Bill Ackman has constructed one of the most ambitious media deals in recent memory. His Pershing Square Capital Management has proposed a $64 billion takeover of Universal Music Group, the world’s largest music company, structured as a merger that would shift UMG’s listing from Amsterdam to the New York Stock Exchange. But as of this week, the deal’s fate rests almost entirely on a single decision by a 74-year-old French billionaire who has not yet said a word publicly.
Vincent Bolloré, the reclusive patriarch of one of Europe’s most powerful dynastic fortunes, controls just under 32% of UMG through a cascading web of holding structures, including direct stakes, family-controlled entities, and his significant position in Vivendi. That combination grants him effective veto power over any transaction requiring a two-thirds shareholder majority. Without Bolloré’s support, no deal is mathematically possible.
The Architecture of Control
Ackman’s first call, made before the public launch of his bid, was to the Bolloré Group. He spoke with Cyrille Bolloré, the founder’s 40-year-old son and current chairman, offering a high-level summary of the proposed transaction. The response, as Ackman later relayed to investors, was that the proposal sounded like “music to his ears.” Encouraging, but carefully non-committal.
The Bolloré family’s control runs through a cascade of holding companies. At the top is Compagnie de l’Odet, where the family holds 93% of shares. Compagnie de l’Odet, in turn, owns 71.6% of Bolloré SE, which holds stakes in Vivendi, Canal+, Havas, and UMG directly. This structure is not accidental, it is the product of decades of deliberate capital engineering by a man analysts describe as one of Europe’s most disciplined long-term value extractors.

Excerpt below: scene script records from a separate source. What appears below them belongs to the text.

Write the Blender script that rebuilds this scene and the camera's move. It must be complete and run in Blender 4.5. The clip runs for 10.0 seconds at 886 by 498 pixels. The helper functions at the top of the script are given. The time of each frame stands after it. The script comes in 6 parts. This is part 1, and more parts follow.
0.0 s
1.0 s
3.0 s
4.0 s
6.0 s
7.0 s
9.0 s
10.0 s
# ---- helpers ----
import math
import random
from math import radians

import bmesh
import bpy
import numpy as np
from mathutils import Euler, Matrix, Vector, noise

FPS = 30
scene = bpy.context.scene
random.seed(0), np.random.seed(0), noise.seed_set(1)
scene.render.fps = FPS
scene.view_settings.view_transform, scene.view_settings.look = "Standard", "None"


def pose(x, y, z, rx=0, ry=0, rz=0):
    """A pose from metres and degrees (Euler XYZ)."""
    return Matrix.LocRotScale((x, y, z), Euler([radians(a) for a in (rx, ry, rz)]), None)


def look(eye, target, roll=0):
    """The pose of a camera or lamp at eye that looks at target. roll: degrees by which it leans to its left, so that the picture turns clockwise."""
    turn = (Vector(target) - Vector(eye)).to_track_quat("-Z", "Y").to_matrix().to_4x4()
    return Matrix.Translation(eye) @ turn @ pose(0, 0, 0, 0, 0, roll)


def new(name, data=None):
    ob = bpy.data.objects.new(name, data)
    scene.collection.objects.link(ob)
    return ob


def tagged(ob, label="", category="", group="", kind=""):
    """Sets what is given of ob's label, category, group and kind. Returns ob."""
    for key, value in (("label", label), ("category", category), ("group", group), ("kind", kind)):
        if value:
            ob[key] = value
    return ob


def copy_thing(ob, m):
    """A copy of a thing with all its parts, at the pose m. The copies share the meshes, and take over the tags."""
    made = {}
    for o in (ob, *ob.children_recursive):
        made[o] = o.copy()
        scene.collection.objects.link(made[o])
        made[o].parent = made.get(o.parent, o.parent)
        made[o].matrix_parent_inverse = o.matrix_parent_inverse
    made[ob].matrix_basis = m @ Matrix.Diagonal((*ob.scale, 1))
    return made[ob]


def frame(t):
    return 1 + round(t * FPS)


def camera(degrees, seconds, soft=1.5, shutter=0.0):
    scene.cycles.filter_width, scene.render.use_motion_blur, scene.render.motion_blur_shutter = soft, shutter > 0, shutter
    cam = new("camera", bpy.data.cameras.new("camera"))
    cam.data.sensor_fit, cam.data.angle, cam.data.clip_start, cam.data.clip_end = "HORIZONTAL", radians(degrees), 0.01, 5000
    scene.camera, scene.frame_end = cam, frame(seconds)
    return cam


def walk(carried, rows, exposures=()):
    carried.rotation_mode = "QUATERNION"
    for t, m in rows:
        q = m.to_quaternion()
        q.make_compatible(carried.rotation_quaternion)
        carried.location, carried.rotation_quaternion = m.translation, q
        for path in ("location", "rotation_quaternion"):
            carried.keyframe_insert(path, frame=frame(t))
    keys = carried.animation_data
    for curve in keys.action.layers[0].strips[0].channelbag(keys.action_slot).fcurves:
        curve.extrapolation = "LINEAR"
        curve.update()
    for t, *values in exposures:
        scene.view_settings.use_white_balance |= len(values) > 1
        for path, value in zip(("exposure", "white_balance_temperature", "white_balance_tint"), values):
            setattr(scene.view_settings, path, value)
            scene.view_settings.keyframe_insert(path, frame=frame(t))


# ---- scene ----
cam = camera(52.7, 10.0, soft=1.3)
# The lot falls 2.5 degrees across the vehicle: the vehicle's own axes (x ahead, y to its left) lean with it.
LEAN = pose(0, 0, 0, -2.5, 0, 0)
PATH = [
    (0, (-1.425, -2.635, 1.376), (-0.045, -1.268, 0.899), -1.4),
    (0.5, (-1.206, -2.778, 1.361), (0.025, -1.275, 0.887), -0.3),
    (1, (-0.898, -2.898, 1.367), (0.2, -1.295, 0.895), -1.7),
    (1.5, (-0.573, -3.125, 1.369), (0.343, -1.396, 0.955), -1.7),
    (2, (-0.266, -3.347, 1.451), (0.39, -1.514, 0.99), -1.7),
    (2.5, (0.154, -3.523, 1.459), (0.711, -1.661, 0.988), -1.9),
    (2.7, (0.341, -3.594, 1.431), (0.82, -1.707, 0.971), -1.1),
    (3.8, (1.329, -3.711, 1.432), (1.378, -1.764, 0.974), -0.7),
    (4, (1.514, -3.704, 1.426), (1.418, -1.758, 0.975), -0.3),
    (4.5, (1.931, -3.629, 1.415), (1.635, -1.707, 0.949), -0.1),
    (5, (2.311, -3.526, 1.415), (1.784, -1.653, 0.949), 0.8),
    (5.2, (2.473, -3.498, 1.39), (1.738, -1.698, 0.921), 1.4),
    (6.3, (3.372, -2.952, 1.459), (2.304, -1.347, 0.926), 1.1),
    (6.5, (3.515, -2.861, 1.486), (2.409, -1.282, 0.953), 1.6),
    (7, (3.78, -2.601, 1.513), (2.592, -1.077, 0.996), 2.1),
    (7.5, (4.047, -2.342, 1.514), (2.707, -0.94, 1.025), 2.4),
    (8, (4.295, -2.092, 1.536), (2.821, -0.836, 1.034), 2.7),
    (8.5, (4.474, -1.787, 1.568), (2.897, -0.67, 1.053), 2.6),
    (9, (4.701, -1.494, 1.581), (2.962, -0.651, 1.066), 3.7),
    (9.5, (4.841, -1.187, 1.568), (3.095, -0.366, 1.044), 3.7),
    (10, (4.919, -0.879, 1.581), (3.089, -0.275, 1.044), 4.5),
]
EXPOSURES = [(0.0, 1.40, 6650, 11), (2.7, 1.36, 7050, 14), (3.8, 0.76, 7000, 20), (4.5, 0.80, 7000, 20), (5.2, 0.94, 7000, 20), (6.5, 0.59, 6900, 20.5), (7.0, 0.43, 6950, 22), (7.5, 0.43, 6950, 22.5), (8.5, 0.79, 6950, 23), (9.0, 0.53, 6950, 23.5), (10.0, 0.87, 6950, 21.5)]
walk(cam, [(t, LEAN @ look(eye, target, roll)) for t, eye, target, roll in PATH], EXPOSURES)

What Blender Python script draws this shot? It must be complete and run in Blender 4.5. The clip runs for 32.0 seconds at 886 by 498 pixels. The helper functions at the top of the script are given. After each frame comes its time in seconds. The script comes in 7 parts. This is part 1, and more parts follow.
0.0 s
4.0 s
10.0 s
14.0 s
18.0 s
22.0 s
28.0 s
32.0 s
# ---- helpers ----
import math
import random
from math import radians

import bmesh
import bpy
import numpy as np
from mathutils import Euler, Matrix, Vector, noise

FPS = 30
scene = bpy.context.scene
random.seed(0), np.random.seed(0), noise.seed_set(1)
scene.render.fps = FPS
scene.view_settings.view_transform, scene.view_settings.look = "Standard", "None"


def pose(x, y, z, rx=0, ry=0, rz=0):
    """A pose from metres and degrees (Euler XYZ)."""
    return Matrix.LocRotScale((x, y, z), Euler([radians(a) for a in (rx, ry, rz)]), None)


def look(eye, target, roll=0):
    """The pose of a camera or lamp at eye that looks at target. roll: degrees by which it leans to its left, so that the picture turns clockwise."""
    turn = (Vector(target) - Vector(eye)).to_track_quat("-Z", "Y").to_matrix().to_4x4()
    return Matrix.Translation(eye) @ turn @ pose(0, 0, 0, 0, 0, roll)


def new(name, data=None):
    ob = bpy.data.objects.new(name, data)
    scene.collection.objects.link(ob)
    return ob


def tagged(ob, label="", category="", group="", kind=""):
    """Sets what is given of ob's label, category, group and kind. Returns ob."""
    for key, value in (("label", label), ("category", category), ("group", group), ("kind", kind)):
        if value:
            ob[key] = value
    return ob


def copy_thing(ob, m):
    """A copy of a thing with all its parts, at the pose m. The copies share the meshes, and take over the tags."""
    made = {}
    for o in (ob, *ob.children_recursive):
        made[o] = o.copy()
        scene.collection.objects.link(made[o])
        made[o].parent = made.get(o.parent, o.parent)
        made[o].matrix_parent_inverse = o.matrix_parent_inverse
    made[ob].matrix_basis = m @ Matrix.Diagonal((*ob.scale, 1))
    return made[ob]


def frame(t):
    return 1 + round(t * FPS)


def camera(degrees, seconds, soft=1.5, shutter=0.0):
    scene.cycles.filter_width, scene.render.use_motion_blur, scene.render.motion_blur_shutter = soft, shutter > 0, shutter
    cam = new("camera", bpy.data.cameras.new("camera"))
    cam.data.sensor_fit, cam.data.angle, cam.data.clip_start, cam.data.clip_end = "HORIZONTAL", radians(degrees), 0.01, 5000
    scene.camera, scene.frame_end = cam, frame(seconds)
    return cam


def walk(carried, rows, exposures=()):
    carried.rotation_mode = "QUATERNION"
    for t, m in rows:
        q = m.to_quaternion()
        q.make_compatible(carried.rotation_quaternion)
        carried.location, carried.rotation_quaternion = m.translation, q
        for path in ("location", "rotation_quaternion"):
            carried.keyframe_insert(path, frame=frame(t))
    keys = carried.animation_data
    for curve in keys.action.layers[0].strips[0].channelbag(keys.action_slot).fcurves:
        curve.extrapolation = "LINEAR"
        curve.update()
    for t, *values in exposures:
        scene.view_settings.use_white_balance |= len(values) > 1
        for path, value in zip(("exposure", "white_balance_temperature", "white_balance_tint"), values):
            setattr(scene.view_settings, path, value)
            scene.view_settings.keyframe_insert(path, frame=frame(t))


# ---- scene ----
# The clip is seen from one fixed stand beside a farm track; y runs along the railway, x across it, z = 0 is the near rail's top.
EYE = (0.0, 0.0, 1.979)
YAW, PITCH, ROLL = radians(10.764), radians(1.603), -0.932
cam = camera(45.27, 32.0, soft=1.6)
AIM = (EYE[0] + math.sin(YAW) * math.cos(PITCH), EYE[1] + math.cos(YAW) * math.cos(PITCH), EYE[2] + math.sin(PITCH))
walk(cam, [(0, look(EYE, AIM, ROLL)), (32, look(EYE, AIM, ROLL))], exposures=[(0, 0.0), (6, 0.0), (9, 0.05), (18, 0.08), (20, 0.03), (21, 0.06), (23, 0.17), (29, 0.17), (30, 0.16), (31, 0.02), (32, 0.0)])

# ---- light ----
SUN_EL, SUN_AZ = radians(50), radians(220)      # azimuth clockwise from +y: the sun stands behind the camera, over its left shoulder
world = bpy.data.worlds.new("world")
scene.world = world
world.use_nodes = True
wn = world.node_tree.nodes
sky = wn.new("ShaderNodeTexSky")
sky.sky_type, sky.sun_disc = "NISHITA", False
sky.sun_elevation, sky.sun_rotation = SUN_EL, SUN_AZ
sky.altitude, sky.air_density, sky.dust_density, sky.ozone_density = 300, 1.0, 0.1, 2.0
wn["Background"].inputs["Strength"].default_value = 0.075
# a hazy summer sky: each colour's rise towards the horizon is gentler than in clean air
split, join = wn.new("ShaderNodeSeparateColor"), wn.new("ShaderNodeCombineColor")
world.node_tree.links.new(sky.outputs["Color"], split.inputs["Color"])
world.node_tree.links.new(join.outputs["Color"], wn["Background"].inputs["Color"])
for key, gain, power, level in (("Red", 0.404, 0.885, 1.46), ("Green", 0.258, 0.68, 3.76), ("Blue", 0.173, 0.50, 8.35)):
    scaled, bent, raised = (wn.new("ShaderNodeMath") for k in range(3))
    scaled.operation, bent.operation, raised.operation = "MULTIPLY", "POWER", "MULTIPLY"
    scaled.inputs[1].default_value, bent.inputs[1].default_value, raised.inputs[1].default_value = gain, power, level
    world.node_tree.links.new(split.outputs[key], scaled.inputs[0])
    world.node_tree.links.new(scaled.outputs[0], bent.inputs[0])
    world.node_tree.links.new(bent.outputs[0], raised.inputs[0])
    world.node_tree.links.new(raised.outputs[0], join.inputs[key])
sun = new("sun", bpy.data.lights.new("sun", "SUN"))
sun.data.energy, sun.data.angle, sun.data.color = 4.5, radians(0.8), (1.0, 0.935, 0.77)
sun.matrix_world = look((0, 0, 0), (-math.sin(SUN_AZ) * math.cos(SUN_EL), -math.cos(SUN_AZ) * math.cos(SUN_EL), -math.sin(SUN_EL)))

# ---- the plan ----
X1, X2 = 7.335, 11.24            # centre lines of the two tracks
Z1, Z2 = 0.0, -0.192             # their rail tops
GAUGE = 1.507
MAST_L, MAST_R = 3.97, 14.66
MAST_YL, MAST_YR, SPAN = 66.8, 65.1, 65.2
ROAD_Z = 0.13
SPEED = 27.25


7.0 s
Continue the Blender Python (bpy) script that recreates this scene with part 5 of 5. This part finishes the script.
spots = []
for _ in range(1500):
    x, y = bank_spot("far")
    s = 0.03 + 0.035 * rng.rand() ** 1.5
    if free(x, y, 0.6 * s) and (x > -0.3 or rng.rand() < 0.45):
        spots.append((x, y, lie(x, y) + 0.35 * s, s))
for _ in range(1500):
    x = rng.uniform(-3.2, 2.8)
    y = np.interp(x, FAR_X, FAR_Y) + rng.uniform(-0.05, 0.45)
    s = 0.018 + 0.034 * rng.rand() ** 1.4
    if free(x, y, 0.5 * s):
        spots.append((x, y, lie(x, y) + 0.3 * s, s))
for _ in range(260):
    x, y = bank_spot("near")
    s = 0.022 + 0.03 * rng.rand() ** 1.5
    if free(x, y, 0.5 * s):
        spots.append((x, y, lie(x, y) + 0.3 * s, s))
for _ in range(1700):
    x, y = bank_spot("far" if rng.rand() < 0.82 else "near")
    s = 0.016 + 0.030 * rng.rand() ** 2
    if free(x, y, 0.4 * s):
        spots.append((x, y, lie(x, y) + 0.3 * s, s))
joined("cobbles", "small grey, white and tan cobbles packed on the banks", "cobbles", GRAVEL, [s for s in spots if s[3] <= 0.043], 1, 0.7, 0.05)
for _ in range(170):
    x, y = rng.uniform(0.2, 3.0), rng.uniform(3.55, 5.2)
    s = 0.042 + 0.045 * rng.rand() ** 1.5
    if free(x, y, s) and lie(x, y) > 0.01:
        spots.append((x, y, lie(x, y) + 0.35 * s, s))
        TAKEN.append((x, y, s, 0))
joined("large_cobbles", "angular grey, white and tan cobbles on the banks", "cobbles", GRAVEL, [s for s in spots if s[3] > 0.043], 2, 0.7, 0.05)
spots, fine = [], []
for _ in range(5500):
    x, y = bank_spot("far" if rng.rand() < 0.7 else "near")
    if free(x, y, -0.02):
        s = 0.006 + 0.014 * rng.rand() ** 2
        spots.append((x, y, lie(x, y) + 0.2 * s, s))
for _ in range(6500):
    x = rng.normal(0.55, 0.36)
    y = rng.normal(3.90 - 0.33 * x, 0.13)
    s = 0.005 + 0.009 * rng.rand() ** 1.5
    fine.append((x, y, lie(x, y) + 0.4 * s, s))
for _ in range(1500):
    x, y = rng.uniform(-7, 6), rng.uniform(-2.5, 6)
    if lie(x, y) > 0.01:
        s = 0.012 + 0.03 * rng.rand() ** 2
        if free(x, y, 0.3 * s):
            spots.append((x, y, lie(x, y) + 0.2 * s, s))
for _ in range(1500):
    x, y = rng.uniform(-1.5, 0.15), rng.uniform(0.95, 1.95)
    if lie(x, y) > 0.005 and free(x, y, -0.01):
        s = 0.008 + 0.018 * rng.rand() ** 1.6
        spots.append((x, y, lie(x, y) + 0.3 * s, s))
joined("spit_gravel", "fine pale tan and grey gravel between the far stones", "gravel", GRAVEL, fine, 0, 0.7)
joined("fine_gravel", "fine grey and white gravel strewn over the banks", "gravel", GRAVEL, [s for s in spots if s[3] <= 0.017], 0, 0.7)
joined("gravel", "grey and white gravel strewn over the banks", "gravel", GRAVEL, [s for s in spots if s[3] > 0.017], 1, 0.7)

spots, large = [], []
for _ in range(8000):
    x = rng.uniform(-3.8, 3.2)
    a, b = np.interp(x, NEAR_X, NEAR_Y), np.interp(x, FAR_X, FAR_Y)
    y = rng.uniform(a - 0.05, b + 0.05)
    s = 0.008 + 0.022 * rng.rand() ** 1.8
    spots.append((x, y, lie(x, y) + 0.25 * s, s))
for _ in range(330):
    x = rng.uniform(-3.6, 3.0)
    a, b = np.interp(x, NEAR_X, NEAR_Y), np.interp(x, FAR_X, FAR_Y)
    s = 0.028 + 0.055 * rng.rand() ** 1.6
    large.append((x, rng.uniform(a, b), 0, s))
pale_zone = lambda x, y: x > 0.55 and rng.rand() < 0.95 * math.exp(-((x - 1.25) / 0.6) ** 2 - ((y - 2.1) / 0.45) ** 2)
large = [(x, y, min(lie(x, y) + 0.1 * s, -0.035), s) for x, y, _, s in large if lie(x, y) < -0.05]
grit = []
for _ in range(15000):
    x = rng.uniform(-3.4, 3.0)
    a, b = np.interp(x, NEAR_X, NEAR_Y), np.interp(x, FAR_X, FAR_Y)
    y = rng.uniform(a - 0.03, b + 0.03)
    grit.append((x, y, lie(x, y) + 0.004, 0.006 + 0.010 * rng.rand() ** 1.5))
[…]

Forbes estimates that the wealth of the Bolloré family has risen from $5.2 billion in 2017 to $9.8 billion in 2026, a trajectory driven significantly by his UMG exposure, which he acquired through Vivendi’s 2021 spin-off.
What Ackman Is Offering
The deal, structured as a SPARC merger, gives UMG shareholders the option to receive either cash or equity in the newly created U.S.-listed entity. The transaction is designed to generate approximately €2.7 billion in incremental cash for the Bolloré Group, while allowing the family to retain its UMG stake, a construct Ackman has framed as directly addressing market anxiety about whether the Bolloré family intended to eventually exit the position.
Negotiations may also centre on a specific all-cash route designed with Bolloré in mind, offering up to €7.5 billion at €22 per UMG share, a discounted rate that provides liquidity in exchange for a lower headline valuation. Whether the Bolloré camp accepts that trade-off, or demands a higher price, is the central open question.
Pershing Square projects that UMG can deliver earnings-per-share growth of 15% to 19% annually under the new plan, driven by high-single-digit revenue growth, margin expansion, and the cancellation of 17% of its shares outstanding. Ackman has drawn repeated comparisons to Hilton Worldwide, a company Pershing held for seven years, during which it expanded from 18 times earnings to 33 times.
The Risk of an Unpredictable Counterpart
Analysts remain divided. One observer with direct knowledge of Bolloré’s dealmaking style noted that the French billionaire is unlikely to accept an offer without extracting additional concessions from Ackman personally.
JPMorgan analysts are among those unconvinced, arguing that Universal’s board will struggle to recommend a proposal that materially undervalues the group. They further note that the complexity of the Bolloré Group’s ownership structure makes a straightforward acceptance unlikely, and expect the family to reject the Pershing bid in its current form.
What is clear is that Bolloré is not a passive actor. His record of “creeping control”, deployed across Havas, Vivendi, and Lagardere, reflects a consistent playbook: identify undervalued assets, acquire influence quietly, and extract strategic value over time. UMG has been the notable exception, where CEO Lucian Grainge has operated with substantial autonomy. Whether that dynamic shifts under a New York-listed structure is a question Bolloré will weigh carefully.
Capital Signal
The stakes extend well beyond the music industry. Ackman has been explicit that his ambition is to transform Pershing Square into a diversified holding company modelled on Berkshire Hathaway. A successful UMG acquisition at this scale would represent the most consequential single move in that direction. For Bolloré, the calculus is different, this is a liquidity event that must be weighed against decades of capital compounding inside a structure he controls entirely.
Two billionaires. Two very different definitions of value. One deal. The next move belongs to Paris.